Over the time, all sorts of devices like ADCs, DACs, but also accelerometers, gyroscopes, magnetometers, IMUs, light chemical sensors etc. have been added. Basically, IIO's most important characteristic is it's userspace interface, which makes it possible to have hardware independent application code. Single-channel data is read from sysfs, but mass data can also be transferred via FIFOs implemented with character devices.

Some years ago, a mechanism has been added that makes it possible to use IIO devices not only from userspace but also from other kernel drivers, even from different drivers at the same time. Higher level drivers like touch screen can thus make use of low-level ADC interfaces. A lot of complexity has been added, but of course not all devices need that.

The biggest issue still is that it is difficult to predict the future. In the past, the maintainers have tried to stay compatible with current ABIs (like for hwmon), but that didn't always turn out to be a good choice. So deciding about the right level of simplicity vs. abstraction stays difficult, as one can't predict which future requirements may come up. Another common question is about how high performance devices fit in: instead of reading values one by one, there are use cases that require high performance DMA transfers with inline meta data, self describing flows etc.; these are currently not handled in mainline. Complex sensors with proprietary userspace interfaces, like pulse oximeters, are also not solved so far.

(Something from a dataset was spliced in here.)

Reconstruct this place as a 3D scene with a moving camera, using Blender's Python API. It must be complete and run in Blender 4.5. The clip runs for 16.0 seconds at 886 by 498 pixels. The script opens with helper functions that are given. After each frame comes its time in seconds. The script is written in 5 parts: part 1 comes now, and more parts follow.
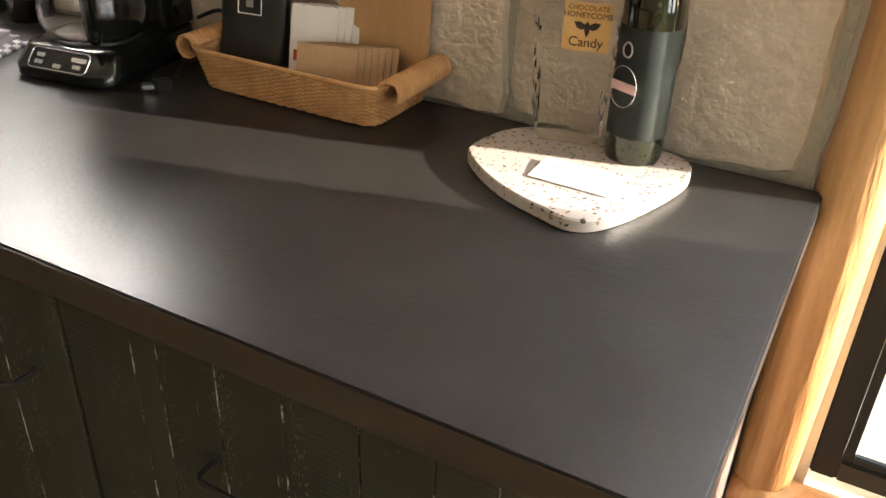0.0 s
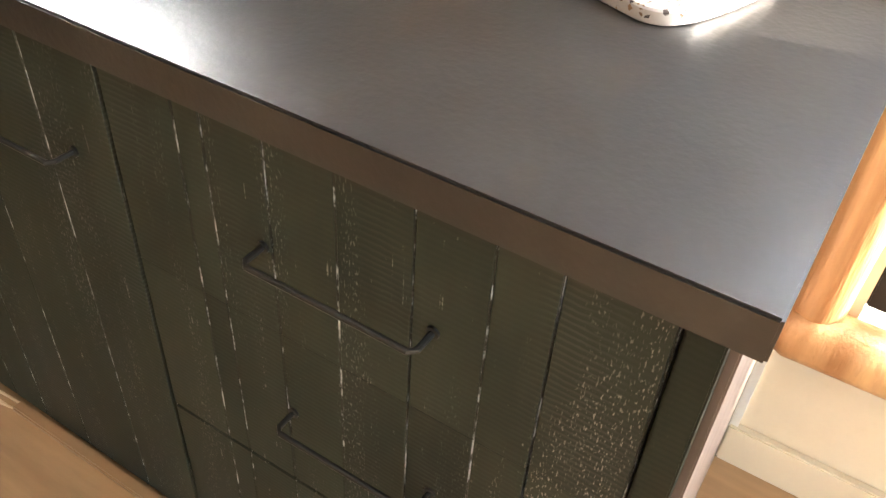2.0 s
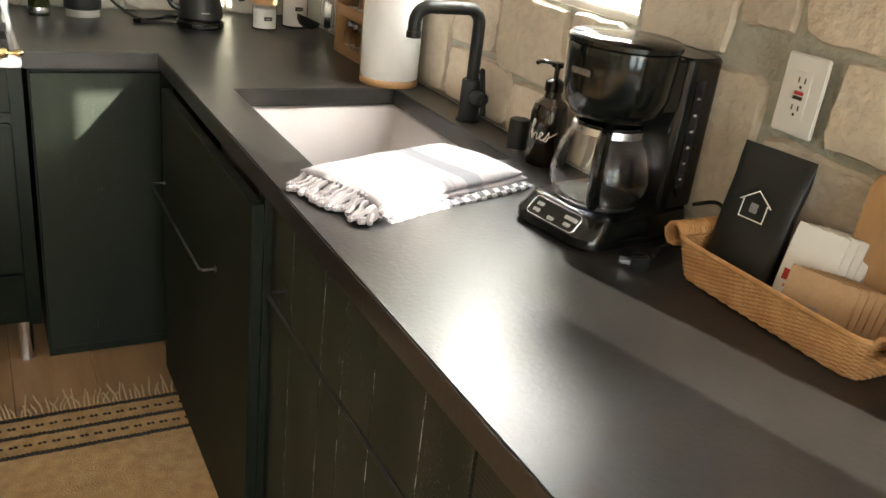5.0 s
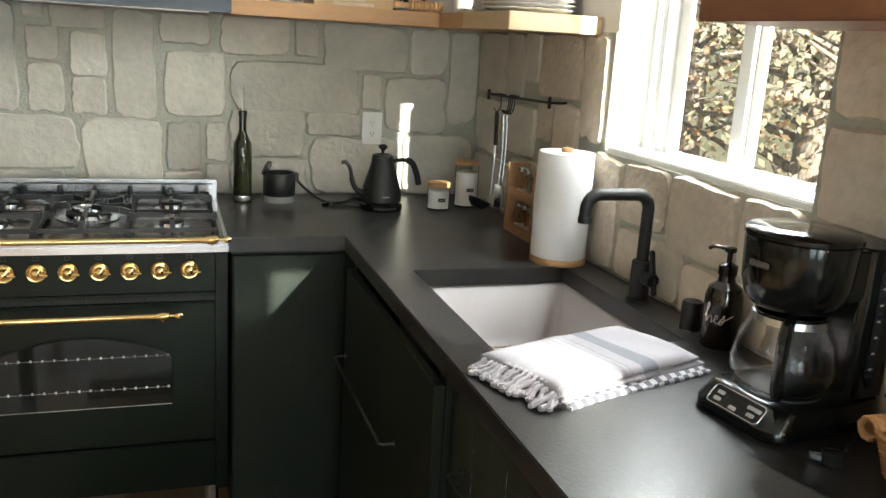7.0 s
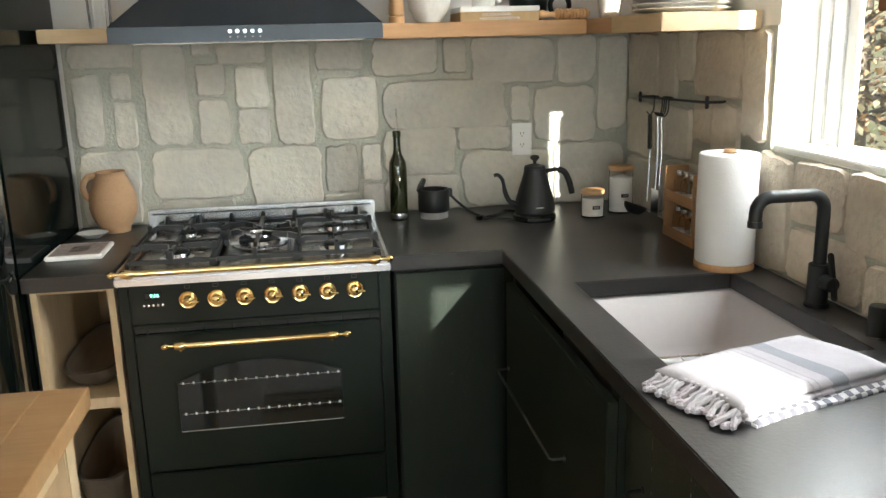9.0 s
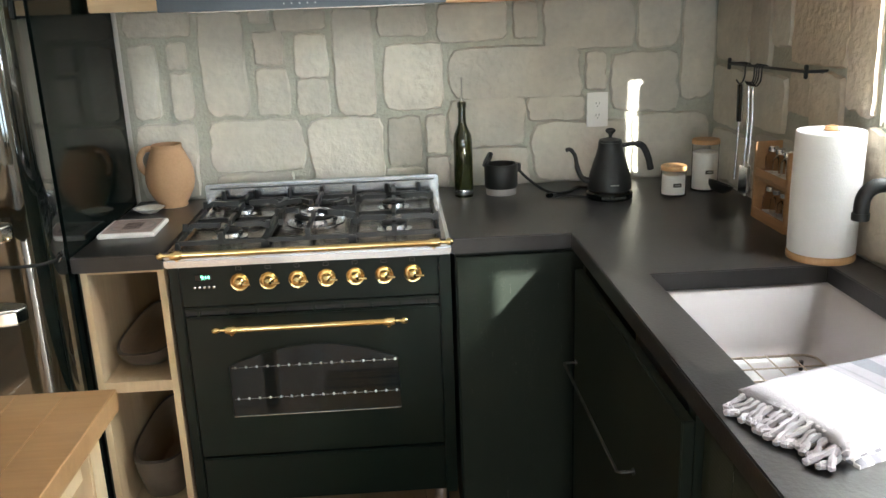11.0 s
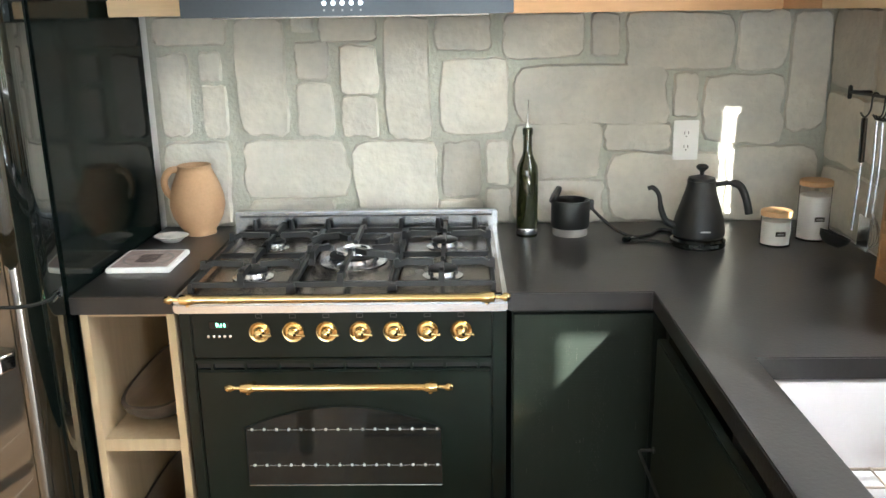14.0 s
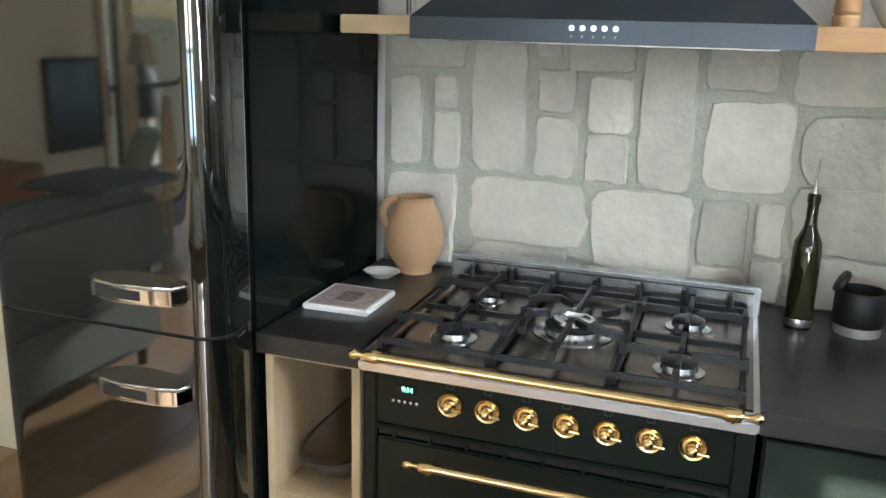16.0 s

Besides the technical part of the story, there's also the community one. IIO started in staging, so it needed quite some discussions until the code was in "unstaged" mainline. In recent times, new drivers come in the normal way, but some drivers are still left in the staging area. Once the subsystem was there, quite a few companies, but also hobbyists and students were interested; over the time, more than 1000 authors contributed to the subsystem.